Home › Forums › Rants › Should I continue in Yeshiva or get a job? › Reply To: Should I continue in Yeshiva or get a job?
I am also getting the feeling that the OP simply posted this topic as bait.
However, as a “kollel wife” for many years, I take great offense at the implication that most individuals learning in Kollel are doing it on “someone else’s dime” and are somehow less independent/ grown up. Disclaimer: I never lived in Lakewood. That being said, in the large Kollel community I was part of (in the NY area — not out of town), a vast majority of the families were supported by the wife working, combined with odds and ends (husband tutoring/teaching on his lunch break, jobs in camps Bain Hazmanim,etc.).
I got a degree in an area that I knew commanded a decent salary because I very much wanted to marry someone for whom “toraso hu umnoso”, and as my parents themselves are both mechanchim I knew that they would not be “supporting” me. (Disclaimer #2 My parents did pay for my schooling — although I know many wives who even did that on their own) We lived in a small apartment and did not spend excessively, but B”H we always lived a normal life. We went on occasional vacations, ate out for special events, etc. I kept an eye out for sales, and sometimes received “hand me downs” but mostly bought my kids new clothes.
Between my salary, the extras my husband was able to make, and living a fiscally responsible lifestyle, we not only supported ourselves, but saved regularly. (Our parents gave us occasional gifts such as some paraphernalia when our kids were born, etc., but did not “support us”. We also never qualified for any government programs due to my salary.) We were not unusual in my circles, and most of my friends were doing the same thing.
True, it is not the wife’s ultimate responsibility, and there are many factors to such a discussion, such as it’s implications regarding child care. But that is something decided between a husband and wife (and hopefully his rabbeim).
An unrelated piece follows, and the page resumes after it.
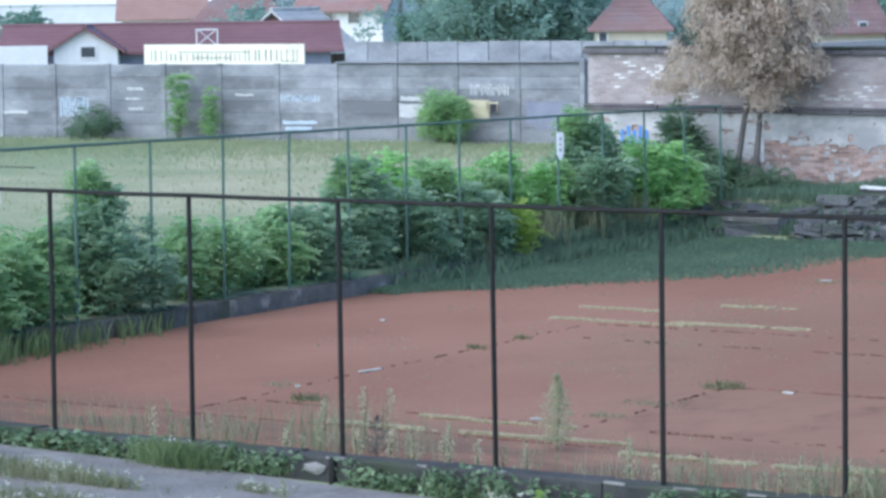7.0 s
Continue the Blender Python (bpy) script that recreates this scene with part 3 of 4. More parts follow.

A Kollel lifestyle is a partnership between spouses (as all aspects of marriage are!) There are many women out there who proudly and gladly commit to that partnership.
That being said, if parents want the zchus to support a child in learning, I don’t see why that is a problem. If they have the money and want to support Torah learning, why shouldn’t that support go to their own child? I know of a family where when the mother found out that her son-in-law was considering leaving Kollel as finances were getting tight, she decided to go back to work in order to help her children stay in learning. (Until that point they had been managing independently — the daughter would never have dreamed of choosing a lifestyle for herself and making her parents pay. The mother on her own valued her daughter and son-in-law’s learning, and wanted it to continue.) They ended up staying in Kollel quite a few more years — all to the zchus of this mother!